On 28 August, Colombia’s National Prosecutor announced an investigation into attacks against human rights defender Danelly Estupiñan.
Following national and international pressure, the Prosecutor agreed to appoint a special prosecutor to lead the investigation. Danelly will also have direct access to the work of the investigation.
Danelly stands up for the rights of Colombia’s afro-descendent population as part of the organisation Black Community Process. She runs workshops about human rights and how to campaign for communities affected by large infrastructure projects.
But human rights defenders in Colombia are too often the victims of threats and targeted killings.
In July men broke into her house and there are reports that people have paid to have Danelly killed. Unknown men also followed her family, taking photos.
She reported her safety concerns to the Office of the Prosecutor, but they did not take action. Instead, the surveillance of Danelly increased.
Attacks against human rights defenders in Colombia
The situation for human rights defenders in Colombia is critical. In January 2018, Frontline Defenders reported that Colombia was the most dangerous country in the Americas for human rights defenders.
The Office of the United Nations High Commissioner for Human Rights reported that at least 105 human rights defenders were killed in Colombia in 2017.
Amnesty International’s annual report noted in 2017 that there continued to be an alarming rate of attacks against defenders of the rights of Indigenous and Afro-descendant people, peasant farmers and women.
According to the organisation Somos Defensores, there were 234 attacks against human rights defenders between January and March 2019. Of these attacks, 25 were killings.
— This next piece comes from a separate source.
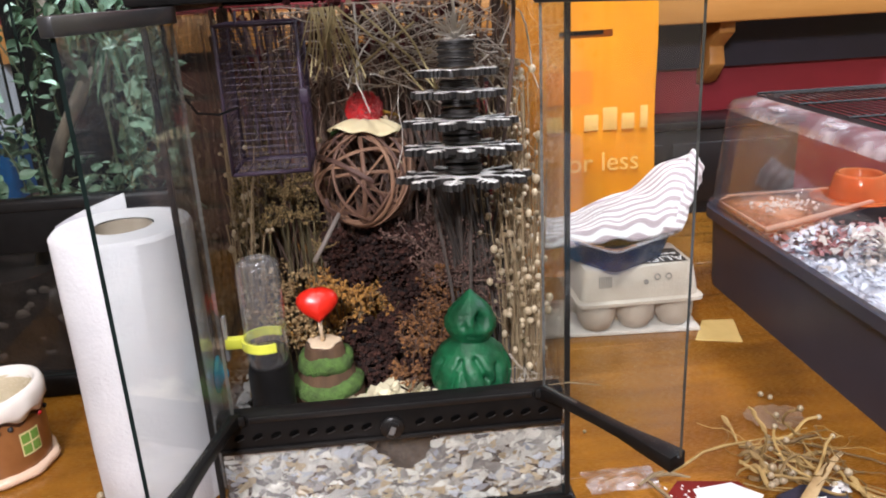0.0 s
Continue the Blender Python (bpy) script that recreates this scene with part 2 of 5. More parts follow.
MUGLINE = material("yellow_glaze_line", (0.76, 0.70, 0.36), (0.70, 0.62, 0.3), 0.2, bump=0)
MUGIN = material("cream_glaze_inside", (0.66, 0.58, 0.42), (0.54, 0.46, 0.32), 0.25, coat=0.3)
MORTAR = material("grey_mortar", (0.16, 0.135, 0.11), (0.11, 0.09, 0.075), 0.95, bump=0.5)
BRICK = material("brown_brick", (0.20, 0.085, 0.055), (0.10, 0.045, 0.032), 0.9, scale=40, bump=0.6, fine=150, random_object=True)
REDWALL = material("dark_red_paint", (0.23, 0.012, 0.022), (0.18, 0.009, 0.017), 0.6, scale=6)
CREAMWALL = material("cream_wall_paint", (0.66, 0.52, 0.30), (0.58, 0.45, 0.25), 0.8, scale=5)
# colour of the unseen south wall, darkened to cut reflections in glass and plastic
DIMWALL = material("darkened_unseen_wall", (0.15, 0.115, 0.085), (0.10, 0.076, 0.056), 0.8, scale=5)
CEILING = material("white_ceiling_paint", (0.75, 0.73, 0.68), (0.68, 0.66, 0.62), 0.9, scale=5)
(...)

Since 2016, these has also been a marked increase in the killing of women human rights defenders.
Many threats against human rights defenders were attributed to paramilitary groups, but in most cases of killings it was difficult to identify which groups were responsible. However, the nature of the work carried out by the victims suggests that several of them may have been killed because of their human rights work.
Criminal investigations into the threats, attacks, and killings are continuously flawed and little progress is made.
How did Amnesty respond?
Upon hearing of Danelly’s safety concerns, Amnesty issued an Urgent Action. Urgent Actions are a simple idea: when someone is in imminent danger of serious human rights violations, the authorities responsible are flooded with thousands of letters from across the world. In August, people around the world wrote letters to the Prosecutor calling for an investigation.
In Australia, over 11,000 people also signed a petition calling on Colombia’s authorities to launch an immediate investigation into Danelly’s harassment and to ensure she is protected.
Amnesty will monitor the investigation and work with Danelly to ensure she can carry out her work in safety.
We will continue to campaign to ensure that human rights defenders in Colombia are able to carry out their work in safety, without fear of threats or attacks.